◆ **TASK PROMPT**
Repeat every line below exactly, word for word.

◆ **PROVIDED DATA**
__________

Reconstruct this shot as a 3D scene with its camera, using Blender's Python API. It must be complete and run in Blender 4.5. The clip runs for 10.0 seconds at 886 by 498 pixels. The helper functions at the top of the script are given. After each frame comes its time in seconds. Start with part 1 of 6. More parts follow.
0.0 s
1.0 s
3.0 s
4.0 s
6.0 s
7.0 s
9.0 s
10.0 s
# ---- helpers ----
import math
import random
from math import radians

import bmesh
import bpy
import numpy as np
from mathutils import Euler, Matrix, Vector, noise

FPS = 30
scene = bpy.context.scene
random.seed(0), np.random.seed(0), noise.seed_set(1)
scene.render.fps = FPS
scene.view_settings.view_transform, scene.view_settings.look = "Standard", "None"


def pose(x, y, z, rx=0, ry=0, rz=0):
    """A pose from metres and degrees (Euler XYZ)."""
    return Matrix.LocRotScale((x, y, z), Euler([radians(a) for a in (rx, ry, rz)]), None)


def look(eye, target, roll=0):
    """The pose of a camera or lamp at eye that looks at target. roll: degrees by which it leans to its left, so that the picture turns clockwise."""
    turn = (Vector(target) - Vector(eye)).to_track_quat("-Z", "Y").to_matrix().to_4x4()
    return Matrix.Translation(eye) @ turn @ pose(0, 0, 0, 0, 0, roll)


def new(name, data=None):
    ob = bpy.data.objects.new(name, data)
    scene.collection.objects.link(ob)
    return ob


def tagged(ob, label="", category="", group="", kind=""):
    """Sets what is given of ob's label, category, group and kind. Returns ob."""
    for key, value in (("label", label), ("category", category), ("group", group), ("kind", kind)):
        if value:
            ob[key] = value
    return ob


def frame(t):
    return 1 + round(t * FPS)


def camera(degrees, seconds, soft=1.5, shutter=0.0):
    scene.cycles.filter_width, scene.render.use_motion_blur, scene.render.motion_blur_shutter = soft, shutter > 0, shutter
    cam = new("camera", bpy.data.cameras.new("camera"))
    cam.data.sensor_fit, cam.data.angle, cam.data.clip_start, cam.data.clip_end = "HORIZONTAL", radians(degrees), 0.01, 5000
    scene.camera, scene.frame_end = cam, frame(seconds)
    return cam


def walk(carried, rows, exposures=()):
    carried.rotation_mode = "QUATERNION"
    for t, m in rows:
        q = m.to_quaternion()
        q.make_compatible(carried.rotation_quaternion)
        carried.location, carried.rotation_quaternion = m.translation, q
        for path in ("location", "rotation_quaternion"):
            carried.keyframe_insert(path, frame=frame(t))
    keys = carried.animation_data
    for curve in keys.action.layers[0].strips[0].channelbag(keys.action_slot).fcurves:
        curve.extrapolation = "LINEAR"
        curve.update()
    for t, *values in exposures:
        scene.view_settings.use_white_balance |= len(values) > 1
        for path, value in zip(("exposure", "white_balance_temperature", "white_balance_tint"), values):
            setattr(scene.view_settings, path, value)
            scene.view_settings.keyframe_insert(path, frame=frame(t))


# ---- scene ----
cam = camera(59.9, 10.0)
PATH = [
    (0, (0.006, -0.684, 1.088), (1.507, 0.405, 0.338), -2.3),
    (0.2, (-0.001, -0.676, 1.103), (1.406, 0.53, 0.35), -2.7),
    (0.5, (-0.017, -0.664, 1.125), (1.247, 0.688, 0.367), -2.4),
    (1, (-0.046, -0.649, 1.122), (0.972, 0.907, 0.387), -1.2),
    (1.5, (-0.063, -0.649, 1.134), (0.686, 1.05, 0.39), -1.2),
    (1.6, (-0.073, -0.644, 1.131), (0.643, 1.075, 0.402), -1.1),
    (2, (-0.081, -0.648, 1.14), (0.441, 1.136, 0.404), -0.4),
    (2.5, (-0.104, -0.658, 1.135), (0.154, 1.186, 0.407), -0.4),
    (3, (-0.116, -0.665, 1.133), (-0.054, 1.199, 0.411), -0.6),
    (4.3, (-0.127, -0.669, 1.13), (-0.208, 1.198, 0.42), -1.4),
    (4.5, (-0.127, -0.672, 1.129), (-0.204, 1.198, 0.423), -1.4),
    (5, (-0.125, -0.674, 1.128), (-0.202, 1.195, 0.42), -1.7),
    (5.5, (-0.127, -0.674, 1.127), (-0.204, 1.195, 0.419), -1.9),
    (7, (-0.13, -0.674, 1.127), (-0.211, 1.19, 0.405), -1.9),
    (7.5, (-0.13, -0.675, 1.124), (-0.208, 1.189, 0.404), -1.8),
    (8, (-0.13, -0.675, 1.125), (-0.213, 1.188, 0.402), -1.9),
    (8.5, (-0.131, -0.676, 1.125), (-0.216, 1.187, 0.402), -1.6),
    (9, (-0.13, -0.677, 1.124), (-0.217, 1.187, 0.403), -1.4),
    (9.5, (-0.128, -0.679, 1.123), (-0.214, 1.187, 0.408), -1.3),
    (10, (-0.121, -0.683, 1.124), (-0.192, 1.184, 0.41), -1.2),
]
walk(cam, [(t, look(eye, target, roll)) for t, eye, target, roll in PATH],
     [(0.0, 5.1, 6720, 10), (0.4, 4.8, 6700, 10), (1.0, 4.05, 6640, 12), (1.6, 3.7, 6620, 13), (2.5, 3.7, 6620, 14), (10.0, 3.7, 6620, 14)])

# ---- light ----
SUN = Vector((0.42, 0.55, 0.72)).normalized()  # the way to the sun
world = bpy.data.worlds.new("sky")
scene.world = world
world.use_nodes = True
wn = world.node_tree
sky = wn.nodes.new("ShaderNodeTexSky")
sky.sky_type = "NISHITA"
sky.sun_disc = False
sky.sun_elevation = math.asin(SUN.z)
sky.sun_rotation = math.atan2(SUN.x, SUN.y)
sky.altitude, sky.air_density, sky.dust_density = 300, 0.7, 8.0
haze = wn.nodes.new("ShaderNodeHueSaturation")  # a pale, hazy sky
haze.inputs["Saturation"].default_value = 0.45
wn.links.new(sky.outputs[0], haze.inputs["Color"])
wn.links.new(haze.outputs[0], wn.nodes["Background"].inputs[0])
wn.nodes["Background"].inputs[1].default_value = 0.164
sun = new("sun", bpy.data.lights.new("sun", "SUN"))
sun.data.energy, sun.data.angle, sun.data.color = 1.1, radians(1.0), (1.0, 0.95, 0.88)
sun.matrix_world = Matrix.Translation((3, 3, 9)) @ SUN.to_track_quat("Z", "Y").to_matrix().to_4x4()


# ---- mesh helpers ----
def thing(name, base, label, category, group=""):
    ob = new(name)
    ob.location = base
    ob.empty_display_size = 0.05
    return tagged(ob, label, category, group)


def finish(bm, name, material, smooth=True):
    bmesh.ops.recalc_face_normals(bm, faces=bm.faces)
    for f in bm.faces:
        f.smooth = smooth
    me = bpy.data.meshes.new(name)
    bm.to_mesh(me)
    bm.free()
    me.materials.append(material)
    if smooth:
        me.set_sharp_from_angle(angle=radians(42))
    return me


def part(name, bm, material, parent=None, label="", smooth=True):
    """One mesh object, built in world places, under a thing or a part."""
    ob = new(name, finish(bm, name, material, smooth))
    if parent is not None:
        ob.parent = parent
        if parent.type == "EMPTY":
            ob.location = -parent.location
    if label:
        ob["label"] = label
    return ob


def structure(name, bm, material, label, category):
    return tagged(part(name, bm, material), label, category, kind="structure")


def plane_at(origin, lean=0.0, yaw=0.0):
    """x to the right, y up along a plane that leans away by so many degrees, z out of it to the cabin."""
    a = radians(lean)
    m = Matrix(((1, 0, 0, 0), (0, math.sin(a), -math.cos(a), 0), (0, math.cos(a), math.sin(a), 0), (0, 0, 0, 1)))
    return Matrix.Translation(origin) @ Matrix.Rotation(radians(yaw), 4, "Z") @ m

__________

◆ **RIGHT ANSWER**
Reconstruct this shot as a 3D scene with its camera, using Blender's Python API. It must be complete and run in Blender 4.5. The clip runs for 10.0 seconds at 886 by 498 pixels. The helper functions at the top of the script are given. After each frame comes its time in seconds. Start with part 1 of 6. More parts follow.
0.0 s
1.0 s
3.0 s
4.0 s
6.0 s
7.0 s
9.0 s
10.0 s
# ---- helpers ----
import math
import random
from math import radians

import bmesh
import bpy
import numpy as np
from mathutils import Euler, Matrix, Vector, noise

FPS = 30
scene = bpy.context.scene
random.seed(0), np.random.seed(0), noise.seed_set(1)
scene.render.fps = FPS
scene.view_settings.view_transform, scene.view_settings.look = "Standard", "None"


def pose(x, y, z, rx=0, ry=0, rz=0):
    """A pose from metres and degrees (Euler XYZ)."""
    return Matrix.LocRotScale((x, y, z), Euler([radians(a) for a in (rx, ry, rz)]), None)


def look(eye, target, roll=0):
    """The pose of a camera or lamp at eye that looks at target. roll: degrees by which it leans to its left, so that the picture turns clockwise."""
    turn = (Vector(target) - Vector(eye)).to_track_quat("-Z", "Y").to_matrix().to_4x4()
    return Matrix.Translation(eye) @ turn @ pose(0, 0, 0, 0, 0, roll)


def new(name, data=None):
    ob = bpy.data.objects.new(name, data)
    scene.collection.objects.link(ob)
    return ob


def tagged(ob, label="", category="", group="", kind=""):
    """Sets what is given of ob's label, category, group and kind. Returns ob."""
    for key, value in (("label", label), ("category", category), ("group", group), ("kind", kind)):
        if value:
            ob[key] = value
    return ob


def frame(t):
    return 1 + round(t * FPS)


def camera(degrees, seconds, soft=1.5, shutter=0.0):
    scene.cycles.filter_width, scene.render.use_motion_blur, scene.render.motion_blur_shutter = soft, shutter > 0, shutter
    cam = new("camera", bpy.data.cameras.new("camera"))
    cam.data.sensor_fit, cam.data.angle, cam.data.clip_start, cam.data.clip_end = "HORIZONTAL", radians(degrees), 0.01, 5000
    scene.camera, scene.frame_end = cam, frame(seconds)
    return cam


def walk(carried, rows, exposures=()):
    carried.rotation_mode = "QUATERNION"
    for t, m in rows:
        q = m.to_quaternion()
        q.make_compatible(carried.rotation_quaternion)
        carried.location, carried.rotation_quaternion = m.translation, q
        for path in ("location", "rotation_quaternion"):
            carried.keyframe_insert(path, frame=frame(t))
    keys = carried.animation_data
    for curve in keys.action.layers[0].strips[0].channelbag(keys.action_slot).fcurves:
        curve.extrapolation = "LINEAR"
        curve.update()
    for t, *values in exposures:
        scene.view_settings.use_white_balance |= len(values) > 1
        for path, value in zip(("exposure", "white_balance_temperature", "white_balance_tint"), values):
            setattr(scene.view_settings, path, value)
            scene.view_settings.keyframe_insert(path, frame=frame(t))


# ---- scene ----
cam = camera(59.9, 10.0)
PATH = [
    (0, (0.006, -0.684, 1.088), (1.507, 0.405, 0.338), -2.3),
    (0.2, (-0.001, -0.676, 1.103), (1.406, 0.53, 0.35), -2.7),
    (0.5, (-0.017, -0.664, 1.125), (1.247, 0.688, 0.367), -2.4),
    (1, (-0.046, -0.649, 1.122), (0.972, 0.907, 0.387), -1.2),
    (1.5, (-0.063, -0.649, 1.134), (0.686, 1.05, 0.39), -1.2),
    (1.6, (-0.073, -0.644, 1.131), (0.643, 1.075, 0.402), -1.1),
    (2, (-0.081, -0.648, 1.14), (0.441, 1.136, 0.404), -0.4),
    (2.5, (-0.104, -0.658, 1.135), (0.154, 1.186, 0.407), -0.4),
    (3, (-0.116, -0.665, 1.133), (-0.054, 1.199, 0.411), -0.6),
    (4.3, (-0.127, -0.669, 1.13), (-0.208, 1.198, 0.42), -1.4),
    (4.5, (-0.127, -0.672, 1.129), (-0.204, 1.198, 0.423), -1.4),
    (5, (-0.125, -0.674, 1.128), (-0.202, 1.195, 0.42), -1.7),
    (5.5, (-0.127, -0.674, 1.127), (-0.204, 1.195, 0.419), -1.9),
    (7, (-0.13, -0.674, 1.127), (-0.211, 1.19, 0.405), -1.9),
    (7.5, (-0.13, -0.675, 1.124), (-0.208, 1.189, 0.404), -1.8),
    (8, (-0.13, -0.675, 1.125), (-0.213, 1.188, 0.402), -1.9),
    (8.5, (-0.131, -0.676, 1.125), (-0.216, 1.187, 0.402), -1.6),
    (9, (-0.13, -0.677, 1.124), (-0.217, 1.187, 0.403), -1.4),
    (9.5, (-0.128, -0.679, 1.123), (-0.214, 1.187, 0.408), -1.3),
    (10, (-0.121, -0.683, 1.124), (-0.192, 1.184, 0.41), -1.2),
]
walk(cam, [(t, look(eye, target, roll)) for t, eye, target, roll in PATH],
     [(0.0, 5.1, 6720, 10), (0.4, 4.8, 6700, 10), (1.0, 4.05, 6640, 12), (1.6, 3.7, 6620, 13), (2.5, 3.7, 6620, 14), (10.0, 3.7, 6620, 14)])

# ---- light ----
SUN = Vector((0.42, 0.55, 0.72)).normalized()  # the way to the sun
world = bpy.data.worlds.new("sky")
scene.world = world
world.use_nodes = True
wn = world.node_tree
sky = wn.nodes.new("ShaderNodeTexSky")
sky.sky_type = "NISHITA"
sky.sun_disc = False
sky.sun_elevation = math.asin(SUN.z)
sky.sun_rotation = math.atan2(SUN.x, SUN.y)
sky.altitude, sky.air_density, sky.dust_density = 300, 0.7, 8.0
haze = wn.nodes.new("ShaderNodeHueSaturation")  # a pale, hazy sky
haze.inputs["Saturation"].default_value = 0.45
wn.links.new(sky.outputs[0], haze.inputs["Color"])
wn.links.new(haze.outputs[0], wn.nodes["Background"].inputs[0])
wn.nodes["Background"].inputs[1].default_value = 0.164
sun = new("sun", bpy.data.lights.new("sun", "SUN"))
sun.data.energy, sun.data.angle, sun.data.color = 1.1, radians(1.0), (1.0, 0.95, 0.88)
sun.matrix_world = Matrix.Translation((3, 3, 9)) @ SUN.to_track_quat("Z", "Y").to_matrix().to_4x4()


# ---- mesh helpers ----
def thing(name, base, label, category, group=""):
    ob = new(name)
    ob.location = base
    ob.empty_display_size = 0.05
    return tagged(ob, label, category, group)


def finish(bm, name, material, smooth=True):
    bmesh.ops.recalc_face_normals(bm, faces=bm.faces)
    for f in bm.faces:
        f.smooth = smooth
    me = bpy.data.meshes.new(name)
    bm.to_mesh(me)
    bm.free()
    me.materials.append(material)
    if smooth:
        me.set_sharp_from_angle(angle=radians(42))
    return me


def part(name, bm, material, parent=None, label="", smooth=True):
    """One mesh object, built in world places, under a thing or a part."""
    ob = new(name, finish(bm, name, material, smooth))
    if parent is not None:
        ob.parent = parent
        if parent.type == "EMPTY":
            ob.location = -parent.location
    if label:
        ob["label"] = label
    return ob


def structure(name, bm, material, label, category):
    return tagged(part(name, bm, material), label, category, kind="structure")


def plane_at(origin, lean=0.0, yaw=0.0):
    """x to the right, y up along a plane that leans away by so many degrees, z out of it to the cabin."""
    a = radians(lean)
    m = Matrix(((1, 0, 0, 0), (0, math.sin(a), -math.cos(a), 0), (0, math.cos(a), math.sin(a), 0), (0, 0, 0, 1)))
    return Matrix.Translation(origin) @ Matrix.Rotation(radians(yaw), 4, "Z") @ m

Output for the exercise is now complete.